Using Sensory Time-cue to enable Unsupervised Multimodal Meta-learning

As data from IoT (Internet of Things) sensors become ubiquitous, state-of-the-art machine learning algorithms face many challenges on directly using sensor data. To overcome these challenges, methods must be designed to learn directly from sensors without manual annotations. This paper introduces Sensory Time-cue for Unsupervised Meta-learning (STUM). Different from traditional learning approaches that either heavily depend on labels or on time-independent feature extraction assumptions, such as Gaussian distribution features, the STUM system uses time relation of inputs to guide the feature space formation within and across modalities. The fact that STUM learns from a variety of small tasks may put this method in the camp of Meta-Learning. Different from existing Meta-Learning approaches, STUM learning tasks are composed within and across multiple modalities based on time-cue co-exist with the IoT streaming data.
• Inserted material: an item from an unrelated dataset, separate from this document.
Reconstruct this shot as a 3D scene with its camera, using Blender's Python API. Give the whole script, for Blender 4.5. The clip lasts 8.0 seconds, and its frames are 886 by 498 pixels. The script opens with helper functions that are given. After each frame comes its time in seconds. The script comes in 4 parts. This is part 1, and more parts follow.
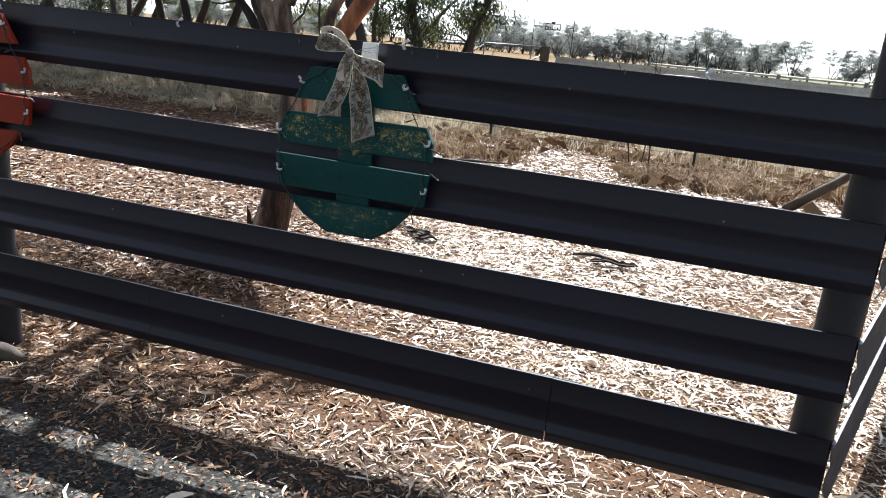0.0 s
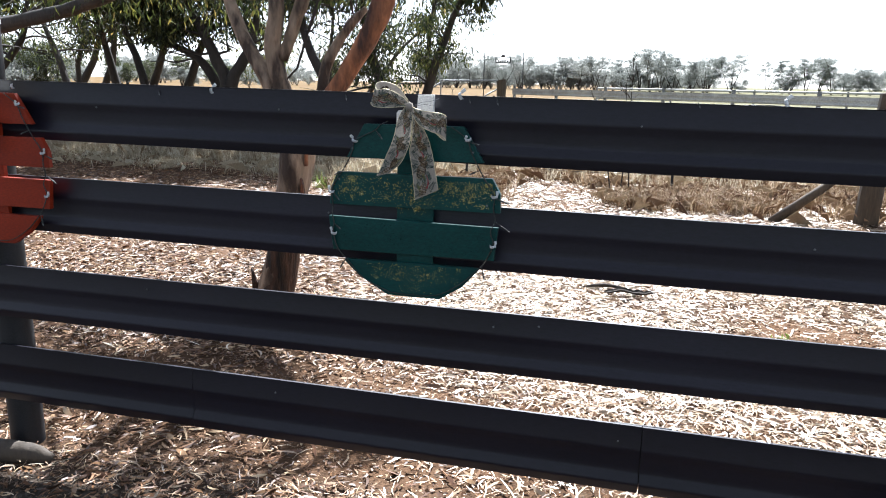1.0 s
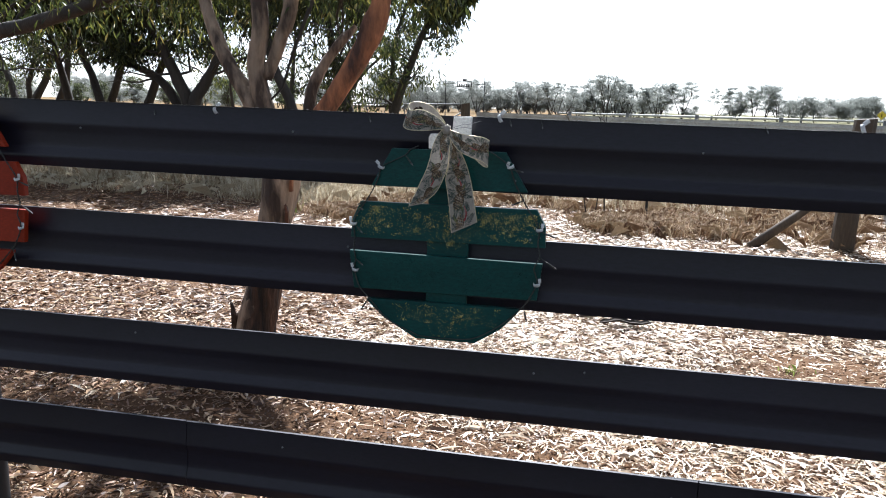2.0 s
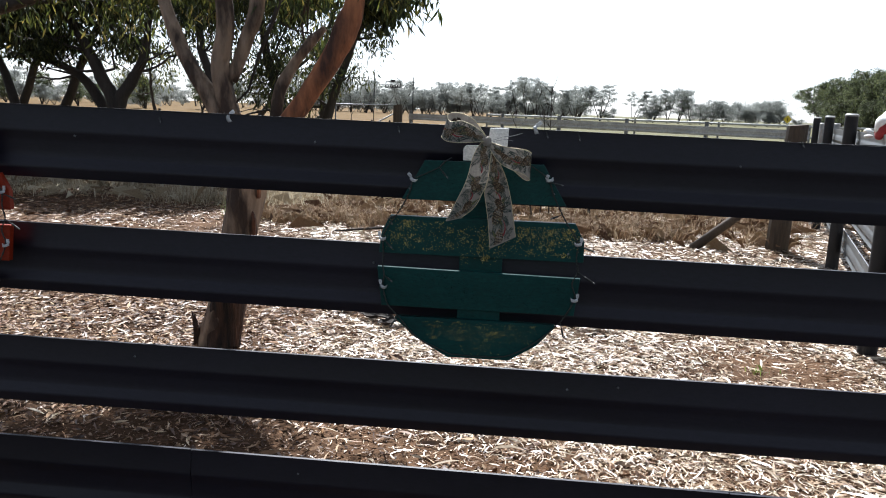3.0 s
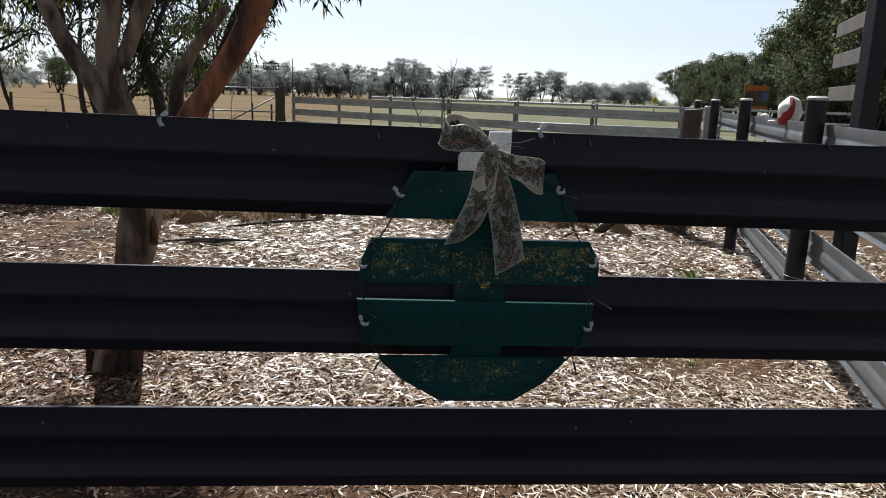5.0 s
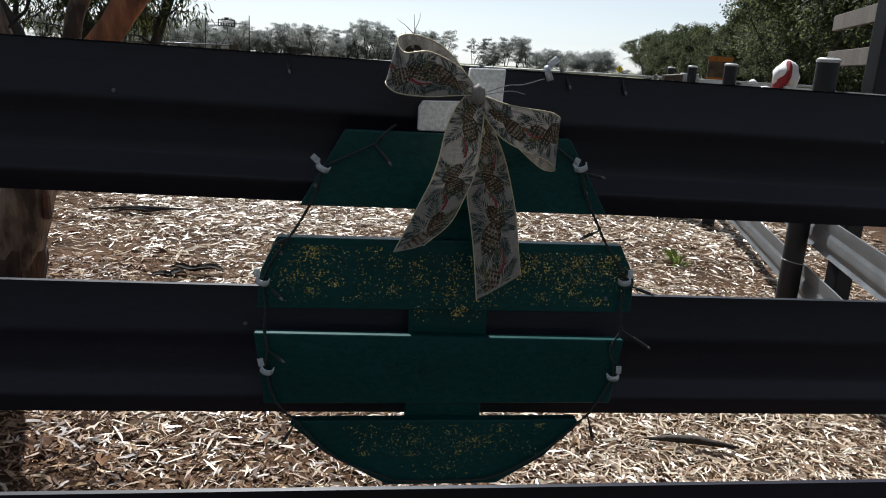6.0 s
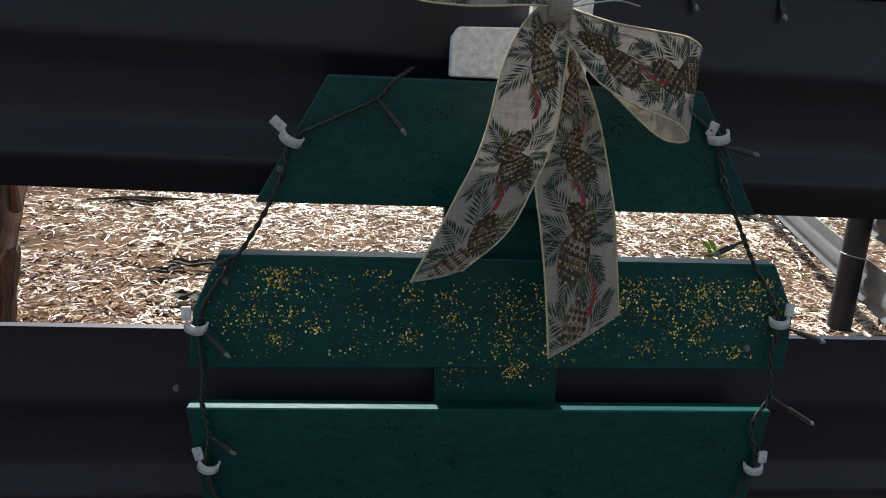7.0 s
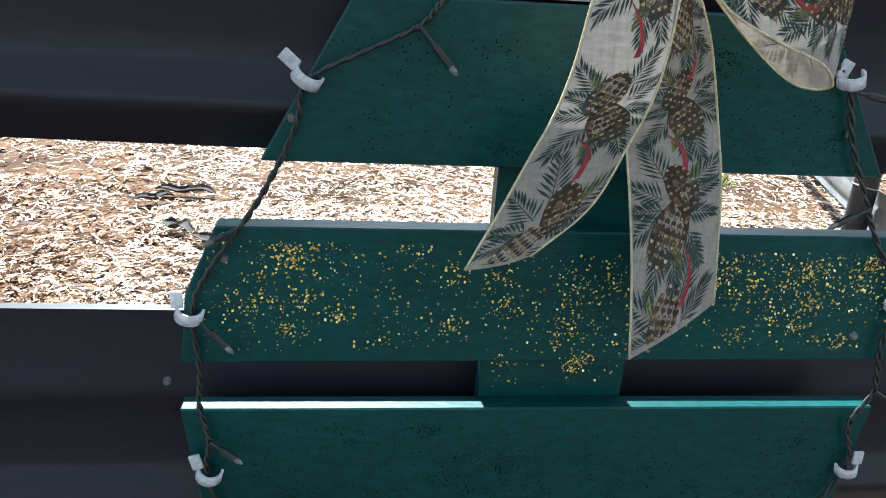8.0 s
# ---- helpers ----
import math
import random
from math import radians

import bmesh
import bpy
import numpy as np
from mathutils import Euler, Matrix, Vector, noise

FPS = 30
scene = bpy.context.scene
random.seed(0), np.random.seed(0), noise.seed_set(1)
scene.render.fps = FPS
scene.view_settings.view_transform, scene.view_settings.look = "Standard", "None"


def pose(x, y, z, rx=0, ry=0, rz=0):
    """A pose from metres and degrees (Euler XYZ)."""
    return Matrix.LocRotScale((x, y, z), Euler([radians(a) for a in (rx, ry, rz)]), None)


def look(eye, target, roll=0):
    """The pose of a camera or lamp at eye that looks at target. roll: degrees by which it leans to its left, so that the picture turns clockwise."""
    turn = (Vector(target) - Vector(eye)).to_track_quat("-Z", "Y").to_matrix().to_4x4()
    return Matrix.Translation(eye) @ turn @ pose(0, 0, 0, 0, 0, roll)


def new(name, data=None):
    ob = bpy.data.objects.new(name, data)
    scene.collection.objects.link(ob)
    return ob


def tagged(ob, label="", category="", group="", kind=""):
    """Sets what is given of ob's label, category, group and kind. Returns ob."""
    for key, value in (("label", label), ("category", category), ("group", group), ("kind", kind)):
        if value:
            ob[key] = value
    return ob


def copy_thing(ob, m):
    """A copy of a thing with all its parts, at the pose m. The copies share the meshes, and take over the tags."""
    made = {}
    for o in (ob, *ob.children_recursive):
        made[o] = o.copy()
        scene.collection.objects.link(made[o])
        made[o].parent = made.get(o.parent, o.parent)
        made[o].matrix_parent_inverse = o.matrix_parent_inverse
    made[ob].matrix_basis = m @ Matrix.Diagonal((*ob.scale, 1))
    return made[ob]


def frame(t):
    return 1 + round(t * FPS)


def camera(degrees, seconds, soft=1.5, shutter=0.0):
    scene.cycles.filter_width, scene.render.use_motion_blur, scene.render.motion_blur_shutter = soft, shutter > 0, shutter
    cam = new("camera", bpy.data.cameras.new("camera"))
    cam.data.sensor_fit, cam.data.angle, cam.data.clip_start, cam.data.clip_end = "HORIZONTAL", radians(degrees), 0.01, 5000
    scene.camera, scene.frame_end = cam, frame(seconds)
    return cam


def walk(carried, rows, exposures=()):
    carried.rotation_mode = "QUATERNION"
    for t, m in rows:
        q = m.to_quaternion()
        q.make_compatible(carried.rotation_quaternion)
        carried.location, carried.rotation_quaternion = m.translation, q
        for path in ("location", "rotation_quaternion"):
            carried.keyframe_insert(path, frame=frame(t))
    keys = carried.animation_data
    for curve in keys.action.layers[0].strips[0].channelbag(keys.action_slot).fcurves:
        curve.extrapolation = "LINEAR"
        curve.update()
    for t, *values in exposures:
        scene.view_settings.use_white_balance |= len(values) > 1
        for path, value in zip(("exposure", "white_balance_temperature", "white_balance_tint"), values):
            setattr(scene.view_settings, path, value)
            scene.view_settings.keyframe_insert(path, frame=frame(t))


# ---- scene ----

In an audiovisual learning example, because consecutive visual frames usually comprise the same object, this approach provides a unique way to organize features from the same object together. The same method can also organize visual object features with the object's spoken-name features together if the spoken name is presented with the object at about the same time. This cross-modality feature organization may further help the organization of visual features that belong to similar objects but acquired at different location and time. Promising results are achieved through evaluations.